Flow 2: View-based redaction (no data duplication)

This flow applies ai_mask in a Unity Catalog view, so redaction happens at read time and no redacted copy is stored.

When to use

  • Storage cost is a primary concern.
  • Redacted data is queried infrequently.
  • It is acceptable to pay the compute cost on every query.

Architecture

OTel PII redaction architecture

Implementation

SQL
CREATE OR REPLACE VIEW ${target_catalog}.${target_schema}.${table_prefix}_otel_spans_redacted
AS
SELECT
trace_id,
span_id,
parent_span_id,
name,
kind,
start_time,
end_time,
status,
date,
service_name,
time,
instrumentation_scope,
links,

ai_mask(
CAST(attributes AS STRING),
array(${pii_categories})
) AS attributes,

ai_mask(
CAST(events AS STRING),
array(${pii_categories})
) AS events,

named_struct(
'attributes',
ai_mask(CAST(resource:attributes AS STRING), array(${pii_categories})),
'dropped_attributes_count',
resource:dropped_attributes_count
) AS resource

FROM ${source_catalog}.${source_schema}.${table_prefix}_otel_spans;

Trade-offs

Aspect

Advantages

Disadvantages

Storage

No duplication.

Compute

ai_mask is called on every query, which is expensive at scale.

Latency

Immediately reflects new data.

Slower query response.

Flexibility

Redaction rules update instantly.

Flow comparison

Dimension

Flow 1: batch pipeline

Flow 2: view-based

Data fidelity preserved

Yes (raw table retained).

Yes (raw table retained).

Storage cost

2x (time-windowed, or ~1x if auto-TTL applies).

1x.

Compute cost

One-time per record.

Per query.

Query performance

Fast (pre-materialized).

Slow (recomputes).

Latency to availability

Minutes (pipeline interval).

Immediate.

Rule change rollout

Pipeline refresh.

Instant.

GDPR compliance

Auto-TTL or scheduled cleanup on raw tables.

Auto-TTL or scheduled cleanup on raw tables.

Best for

Primary production use.

Low-query-volume use.

Databricks feature

Lakeflow Spark Declarative Pipelines.

Unity Catalog view and AI Functions.

Use Flow 1 (batch pipeline) as the primary solution for most enterprise deployments:

  • Preserves full-fidelity data for authorized debugging.
  • Optimizes query performance through materialization.
  • Supports GDPR compliance with auto-TTL retention on raw data.
  • Handles both PII redaction and trace filtering in one pipeline.
  • Is fully managed with built-in monitoring and alerting.

Use Flow 2 (view-based) as a lightweight option for low-query-volume scenarios, or as a quick interim solution while you set up Flow 1.

Prerequisites

  • AI Functions enabled — requires a SQL warehouse or serverless compute with AI Functions access.
  • Unity Catalog — OTel traces must be stored in Unity Catalog tables with MLflow trace-to-Unity Catalog binding configured.
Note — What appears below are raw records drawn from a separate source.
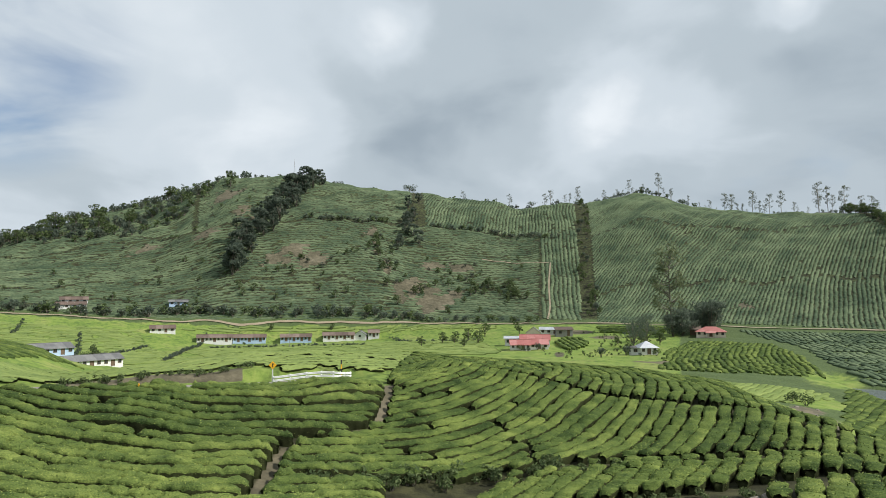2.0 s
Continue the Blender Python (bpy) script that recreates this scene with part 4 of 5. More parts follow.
# red-roofed homestead in the meadow
house("white house with a red tin roof in the meadow", 16.95, 214, 6.2, 5, 1.55, 1.35, WALL_WHITE, ROOF_RED, 4, windows=3)
house("white house wing with a red tin roof", 18.5, 216, 5.8, 5, 1.55, 1.35, WALL_WHITE, ROOF_RED, 4, windows=2)
house("long white house with a red tin roof", 18.2, 224, 9.6, 5.5, 2.0, 1.5, WALL_WHITE, ROOF_RED, 0, windows=4)
house("white shed with a pale tin roof", 16.5, 228, 6.5, 4, 2.1, 0.6, WALL_WHITE, ROOF_TIN, 0, "slope", 2)
house("small brown gabled hut behind the homestead", 18.1, 240, 3.5, 5, 2.6, 1.8, WALL_CREAM, ROOF_GREY, 88, windows=1, doors=0)
house("long shed with a pale tin roof by the track", 19.6, 258, 9, 5, 1.8, 0.8, WALL_WHITE, ROOF_TIN, 2, windows=3)
house("low shed with a rusty roof beside the track", 20.6, 252, 6, 4, 2.2, 0.9, CONCRETE, ROOF_TILE, 8, "slope", 1)
# hut and bungalow
house("small white hut with a pale tin hip roof", 27.2, 197, 4.8, 4.6, 2.0, 1.5, WALL_WHITE, ROOF_TIN, 20, "hip", 2, name="hut", category="hut")
house("low white lean-to beside the hut", 26.3, 196, 2.6, 2.5, 1.7, 0.4, WALL_WHITE, ROOF_GREY, 10, "slope", 1, 0, name="hut", category="hut")
house("cream bungalow with a red hip roof and porch", 32.15, 252, 9.4, 6.0, 1.8, 1.5, WALL_CREAM, ROOF_RED, 0, "hip", 4, porch=True)
house("brown shed beside the bungalow", 31.0, 256, 3.5, 3, 2.0, 0.9, WOOD, ROOF_TILE, 0, "gable", 0)
# estate lines under the hill
house("long estate row house with brown tiles and white walls", -8.3, 288, 13.5, 6, 1.75, 1.15, WALL_WHITE, ROOF_TILE, -2, windows=6, doors=3, name="row_house")
house("long estate row house with brown tiles and blue walls", -5.6, 289, 13.0, 6, 1.75, 1.15, WALL_BLUE, ROOF_TILE, -2, windows=6, doors=3, name="row_house")
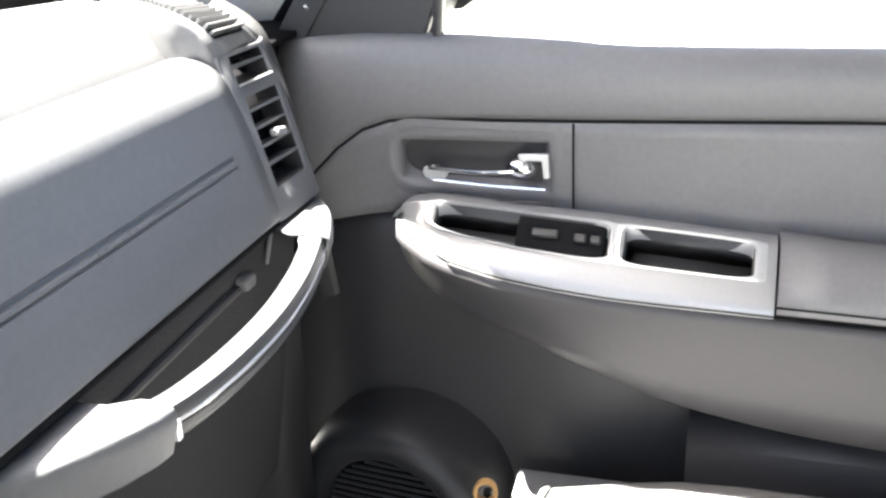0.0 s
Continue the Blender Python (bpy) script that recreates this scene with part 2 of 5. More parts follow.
def curve_fn(table):
    """Piecewise smooth value of x from a short table of (x, value...)."""
    xs = [r[0] for r in table]

    def one(x, k):
        if x <= xs[0]:
            return table[0][k]
        if x >= xs[-1]:
            return table[-1][k]
        i = max(q for q in range(len(xs) - 1) if xs[q] <= x)
        h = [xs[q + 1] - xs[q] for q in range(len(xs) - 1)]
        d = [(table[q + 1][k] - table[q][k]) / h[q] for q in range(len(xs) - 1)]

        def slope(q):
            if q == 0:
                return d[0]
            if q == len(xs) - 1:
                return d[-1]
            if d[q - 1] * d[q] <= 0:
                return 0.0
            return 2 * d[q - 1] * d[q] / (d[q - 1] + d[q])

        t = (x - xs[i]) / h[i]
        a, b, m0, m1 = table[i][k], table[i + 1][k], slope(i) * h[i], slope(i + 1) * h[i]
        return (2 * t ** 3 - 3 * t * t + 1) * a + (t ** 3 - 2 * t * t + t) * m0 + (3 * t * t - 2 * t ** 3) * b + (t ** 3 - t * t) * m1

    def f(x):
        cols = [one(x, k) for k in range(1, len(table[0]))]
        return cols[0] if len(cols) == 1 else cols

    return f


def sweep(path, section, up=(0, 0, 1), scale=None, cap=True):
    """A section of (across, up) points carried along a path."""
    rows = []
    path = [V(p) for p in path]
    for i, p in enumerate(path):
        d = (path[min(i + 1, len(path) - 1)] - path[max(i - 1, 0)]).normalized()
        side = d.cross(V(up)).normalized()
        top = side.cross(d)
        k = scale[i] if scale else 1
        rows.append([p + side * a * k + top * b * k for a, b in section])
    return loft(rows, wrap_u=True, cap=cap)


def ring(w, h, n=12, power=2.0):
    """A rounded section, power 2 is an ellipse, more is boxier."""
    out = []
    for k in range(n):
        a = 2 * math.pi * k / n
        c, s = math.cos(a), math.sin(a)
        out.append((w / 2 * math.copysign(abs(c) ** (2 / power), c), h / 2 * math.copysign(abs(s) ** (2 / power), s)))
    return out


def box(cx, cy, cz, sx, sy, sz, m=None):
    bm = bmesh.new()
    bmesh.ops.create_cube(bm, size=1, matrix=(m or Matrix()) @ Matrix.LocRotScale((cx, cy, cz), None, (sx, sy, sz)))
    return bm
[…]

See Store OpenTelemetry traces in Unity Catalog.
  • Service principal — for pipeline execution, with appropriate grants on the source tables.
  • Foundation model endpointai_mask uses a foundation model. Verify that the endpoint is available and sized for throughput.

Implementation checklist

  • Validate ai_mask behavior on VARIANT columns with sample OTel span data.
  • Benchmark ai_mask throughput to size the pipeline schedule interval.
  • Define the allowlisted attribute keys that should skip redaction.
  • Set up access control groups (raw access versus redacted access).
  • Configure auto-TTL for raw table retention (or a scheduled DELETE and VACUUM job if strict deletion timing is required).
  • Build a monitoring dashboard for pipeline health and redaction coverage.